* **TASK INSTRUCTIONS**:
Your output is the lines from the first one to the one containing "from math import radians", repeated exactly, with images left out.

[DATA PROVIDED start]

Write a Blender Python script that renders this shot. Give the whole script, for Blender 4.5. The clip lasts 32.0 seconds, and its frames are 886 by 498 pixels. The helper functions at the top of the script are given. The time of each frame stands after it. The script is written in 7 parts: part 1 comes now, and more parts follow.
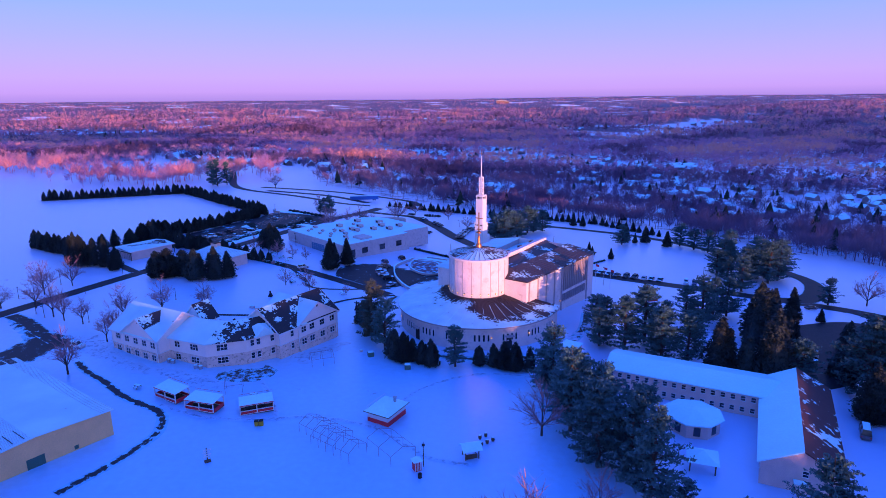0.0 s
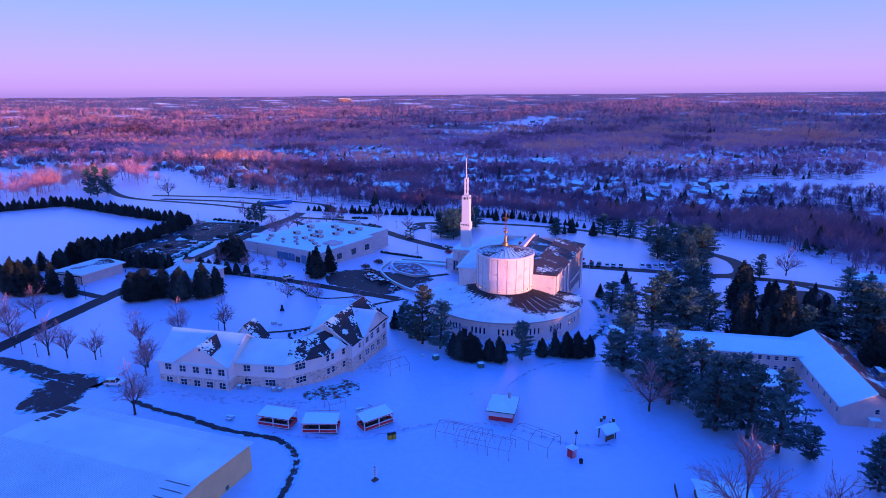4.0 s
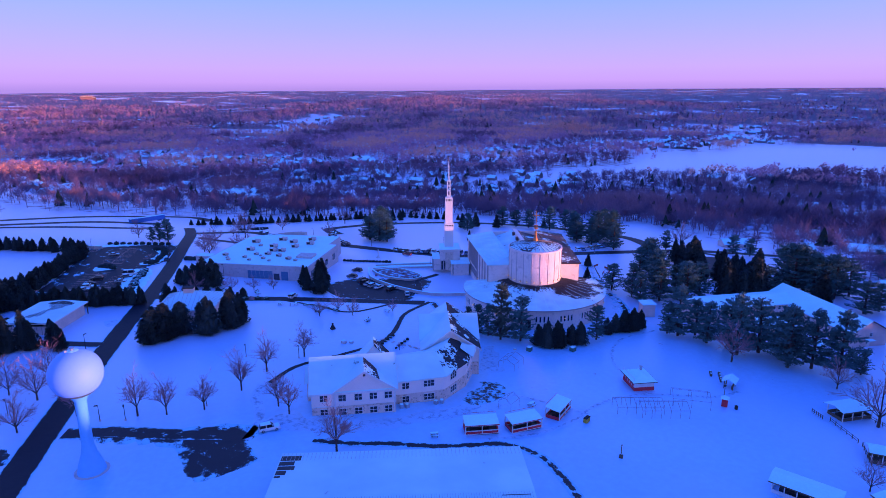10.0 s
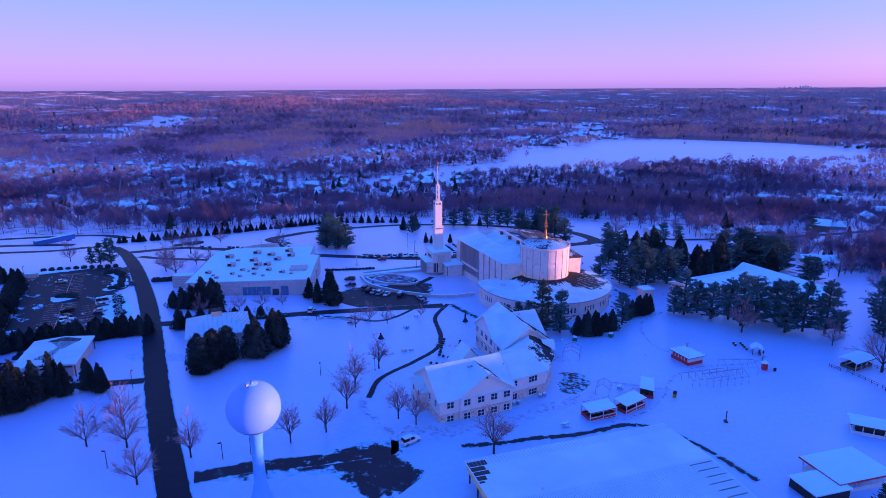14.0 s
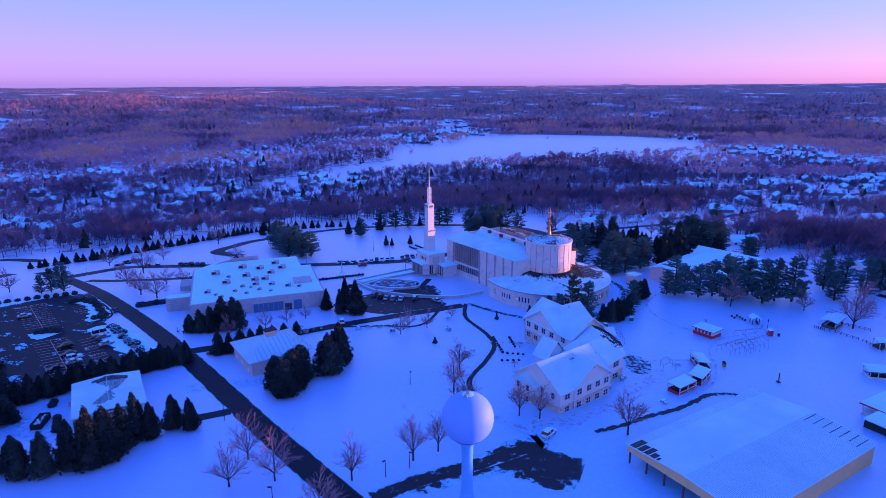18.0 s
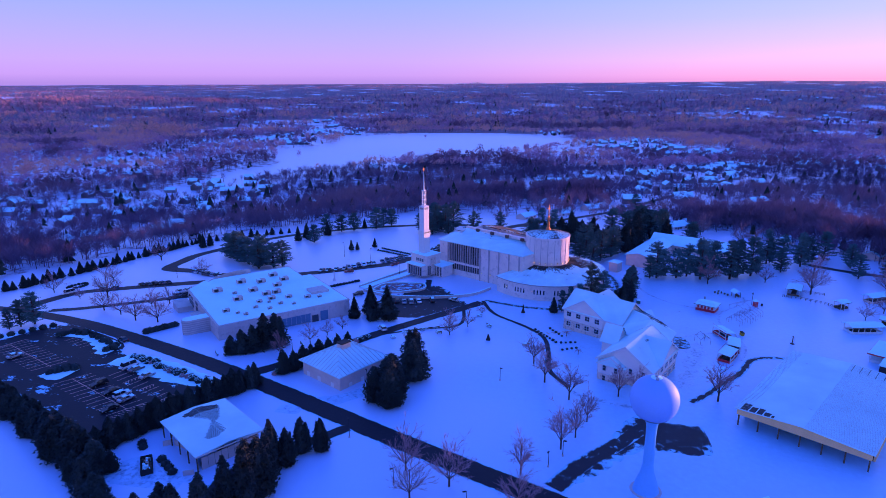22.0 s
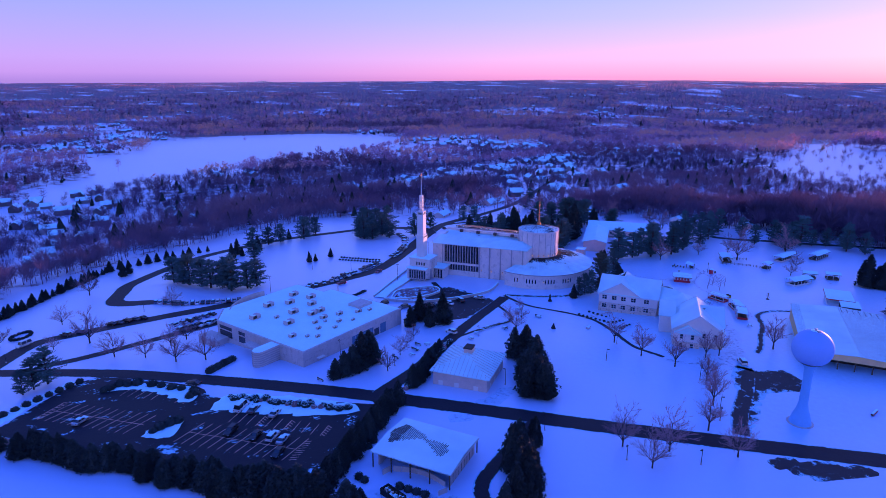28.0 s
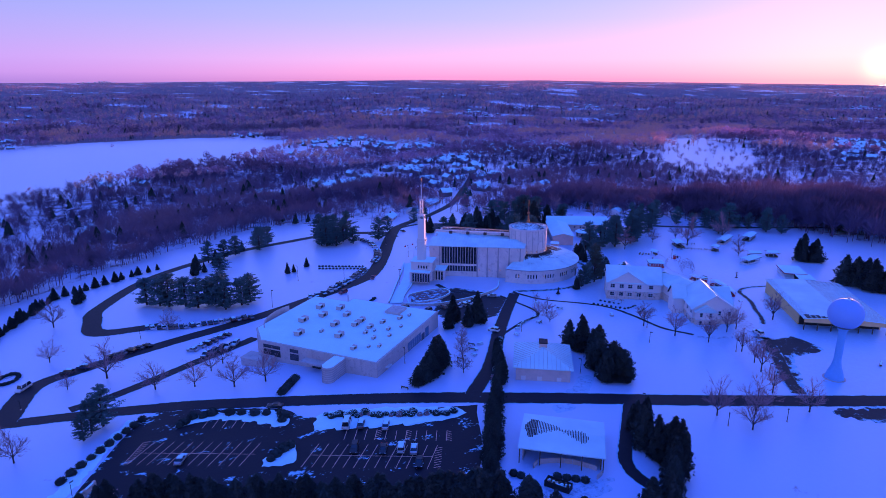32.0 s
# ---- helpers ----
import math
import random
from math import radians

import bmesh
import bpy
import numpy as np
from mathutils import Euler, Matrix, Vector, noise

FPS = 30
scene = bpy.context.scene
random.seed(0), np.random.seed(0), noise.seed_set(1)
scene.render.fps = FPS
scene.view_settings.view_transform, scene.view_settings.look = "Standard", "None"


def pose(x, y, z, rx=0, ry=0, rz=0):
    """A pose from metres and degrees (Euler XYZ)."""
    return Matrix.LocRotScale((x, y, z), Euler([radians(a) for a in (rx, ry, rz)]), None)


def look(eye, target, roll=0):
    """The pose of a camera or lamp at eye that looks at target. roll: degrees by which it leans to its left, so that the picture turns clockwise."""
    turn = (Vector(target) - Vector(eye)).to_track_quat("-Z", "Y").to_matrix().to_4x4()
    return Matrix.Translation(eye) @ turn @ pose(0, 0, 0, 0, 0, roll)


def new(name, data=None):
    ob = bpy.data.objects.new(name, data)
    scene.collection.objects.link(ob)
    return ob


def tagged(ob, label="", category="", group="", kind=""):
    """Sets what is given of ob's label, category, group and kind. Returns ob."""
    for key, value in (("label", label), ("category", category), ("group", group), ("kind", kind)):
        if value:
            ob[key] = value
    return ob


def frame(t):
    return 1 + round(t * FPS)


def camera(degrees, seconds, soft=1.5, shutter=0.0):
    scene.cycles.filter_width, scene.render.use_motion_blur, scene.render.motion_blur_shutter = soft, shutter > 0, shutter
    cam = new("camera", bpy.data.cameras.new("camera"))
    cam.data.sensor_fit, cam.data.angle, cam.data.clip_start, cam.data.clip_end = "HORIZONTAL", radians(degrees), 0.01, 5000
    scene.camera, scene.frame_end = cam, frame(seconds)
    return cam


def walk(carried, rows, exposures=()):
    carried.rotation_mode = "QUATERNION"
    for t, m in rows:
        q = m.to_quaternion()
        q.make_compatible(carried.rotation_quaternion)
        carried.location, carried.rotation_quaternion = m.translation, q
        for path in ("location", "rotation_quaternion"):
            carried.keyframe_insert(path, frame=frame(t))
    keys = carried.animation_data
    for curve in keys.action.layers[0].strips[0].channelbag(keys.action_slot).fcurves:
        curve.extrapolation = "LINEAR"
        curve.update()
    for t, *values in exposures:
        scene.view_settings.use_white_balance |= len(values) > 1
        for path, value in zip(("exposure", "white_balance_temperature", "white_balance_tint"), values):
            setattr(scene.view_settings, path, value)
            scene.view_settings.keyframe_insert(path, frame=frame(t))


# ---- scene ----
# camera: a drone that circles the campus at dusk
cam = camera(71.9, 32.0, 0.5)
METRES, EYE, TILT, LEAN, TURN = 510.0, 66.5, -13.9, 0.6, 0.0
ROWS = [
    (0.0, 0.0, 0.0, 0.0, 0.0, 0.0, -0.0),
    (0.5, -0.0151, -0.0011, 0.0005, -1.92, -0.05, 0.48),
    (1.0, -0.0303, -0.0016, 0.001, -3.8, -0.09, 0.89),
    (1.5, -0.0453, -0.0016, 0.0016, -5.7, -0.16, 1.34),
    (2.0, -0.0606, -0.001, 0.0024, -7.58, -0.23, 1.77),
    (2.5, -0.0759, 0.0, 0.0032, -9.48, -0.31, 2.15),
    (3.0, -0.0911, 0.0019, 0.0041, -11.33, -0.41, 2.57),
    (3.5, -0.1063, 0.0041, 0.005, -13.21, -0.52, 3.0),
    (5.5, -0.1661, 0.0164, 0.0103, -20.49, -1.19, 4.7),
    (6.0, -0.1808, 0.0207, 0.0118, -22.32, -1.35, 5.11),
    (6.5, -0.1951, 0.0255, 0.0137, -24.16, -1.54, 5.55),
    (7.0, -0.2093, 0.0309, 0.0155, -25.96, -1.76, 5.89),
    (7.5, -0.2234, 0.0367, 0.0175, -27.79, -1.97, 6.28),
    (8.0, -0.2374, 0.0428, 0.0198, -29.61, -2.21, 6.66),
    (8.5, -0.2513, 0.0493, 0.0221, -31.45, -2.43, 7.05),
    (9.0, -0.2649, 0.0562, 0.0244, -33.28, -2.7, 7.43),
    (9.5, -0.2781, 0.0637, 0.0267, -35.08, -2.94, 7.79),
    (10.0, -0.2911, 0.0715, 0.0291, -36.9, -3.21, 8.19),
    (10.5, -0.304, 0.0798, 0.0317, -38.73, -3.48, 8.53),
    (11.0, -0.3166, 0.0885, 0.0344, -40.55, -3.77, 8.89),
    (11.5, -0.3289, 0.0976, 0.0372, -42.39, -4.04, 9.22),
    (12.0, -0.3409, 0.1071, 0.0403, -44.21, -4.33, 9.51),
    (12.5, -0.3526, 0.1168, 0.0433, -46.04, -4.65, 9.84),
    (13.0, -0.364, 0.127, 0.0465, -47.86, -4.98, 10.13),
    (13.5, -0.3751, 0.1376, 0.0497, -49.69, -5.33, 10.43),
    (14.0, -0.3859, 0.1485, 0.0532, -51.5, -5.67, 10.71),
    (14.5, -0.3963, 0.1596, 0.0567, -53.31, -6.05, 11.02),
    (16.5, -0.4333, 0.208, 0.0722, -60.55, -7.64, 11.98),
    (17.0, -0.4418, 0.2208, 0.076, -62.36, -8.06, 12.16),
    (17.5, -0.4498, 0.2339, 0.0798, -64.17, -8.47, 12.35),
    (18.0, -0.4576, 0.2473, 0.0837, -66.0, -8.88, 12.55),
    (18.5, -0.4647, 0.2609, 0.0878, -67.82, -9.29, 12.72),
    (19.0, -0.4713, 0.2746, 0.0919, -69.62, -9.74, 12.9),
    (19.5, -0.4776, 0.2888, 0.0958, -71.43, -10.13, 13.04),
    (20.0, -0.4834, 0.303, 0.0997, -73.21, -10.56, 13.18),
    (20.5, -0.4885, 0.3164, 0.1036, -74.86, -10.96, 13.29),
    (21.0, -0.4936, 0.3309, 0.1076, -76.63, -11.38, 13.41),
    (21.5, -0.4982, 0.3454, 0.1118, -78.39, -11.82, 13.52),
    (22.0, -0.5022, 0.3602, 0.1161, -80.18, -12.27, 13.63),
    (22.5, -0.5058, 0.3749, 0.1202, -81.92, -12.68, 13.72),
    (23.0, -0.5091, 0.3899, 0.1246, -83.7, -13.14, 13.77),
    (23.5, -0.5117, 0.4049, 0.1288, -85.45, -13.58, 13.82),
    (24.0, -0.514, 0.4199, 0.1328, -87.18, -14.01, 13.86),
    (24.5, -0.5153, 0.4351, 0.1372, -88.9, -14.45, 13.86),
    (25.0, -0.5165, 0.4504, 0.1414, -90.61, -14.88, 13.86),
    (25.5, -0.5175, 0.4658, 0.1456, -92.32, -15.31, 13.84),
    (27.5, -0.5182, 0.5262, 0.1647, -99.21, -17.0, 13.8),
    (28.0, -0.5168, 0.5414, 0.1693, -100.9, -17.39, 13.75),
    (28.5, -0.515, 0.5564, 0.1739, -102.59, -17.79, 13.69),
    (29.0, -0.5128, 0.5715, 0.1784, -104.28, -18.18, 13.62),
    (29.5, -0.51, 0.5864, 0.1829, -105.95, -18.58, 13.56),
    (30.0, -0.5067, 0.6012, 0.1874, -107.63, -18.97, 13.47),
    (30.5, -0.5029, 0.6158, 0.1918, -109.31, -19.38, 13.38),
    (31.0, -0.4987, 0.6305, 0.1959, -110.96, -19.76, 13.26),
    (31.5, -0.4942, 0.6451, 0.2001, -112.62, -20.15, 13.12),
    (32.0, -0.4893, 0.6596, 0.2041, -114.29, -20.52, 12.97),
]
EXPOSURE = [(0.0, 0.13, 6600, 13), (13.0, 0.16, 6700, 15), (25.0, 0.10, 6800, 21), (32.0, 0.0, 6900, 27)]
walk(cam, [(t, pose(0, 0, EYE, TILT, LEAN, TURN) @ pose(METRES * x, METRES * y, METRES * z, 90 + pitch, roll, yaw)) for t, x, y, z, yaw, pitch, roll in ROWS], EXPOSURE)

# ---- light: dusk sky, pink low down and deep blue overhead, sun on the horizon ----
SUN_DIR = Vector((0.526, -0.850, 0.0185)).normalized()
world = bpy.data.worlds.new("dusk_sky")
scene.world = world
world.use_nodes = True
wt = world.node_tree
wt.nodes.clear()


def wnode(kind, **kw):
    n = wt.nodes.new(kind)
    for k, v in kw.items():
        setattr(n, k, v)
    return n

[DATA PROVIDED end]

* **ANSWER FOR THIS EXERCISE**:
Write a Blender Python script that renders this shot. Give the whole script, for Blender 4.5. The clip lasts 32.0 seconds, and its frames are 886 by 498 pixels. The helper functions at the top of the script are given. The time of each frame stands after it. The script is written in 7 parts: part 1 comes now, and more parts follow.
0.0 s
4.0 s
10.0 s
14.0 s
18.0 s
22.0 s
28.0 s
32.0 s
# ---- helpers ----
import math
import random
from math import radians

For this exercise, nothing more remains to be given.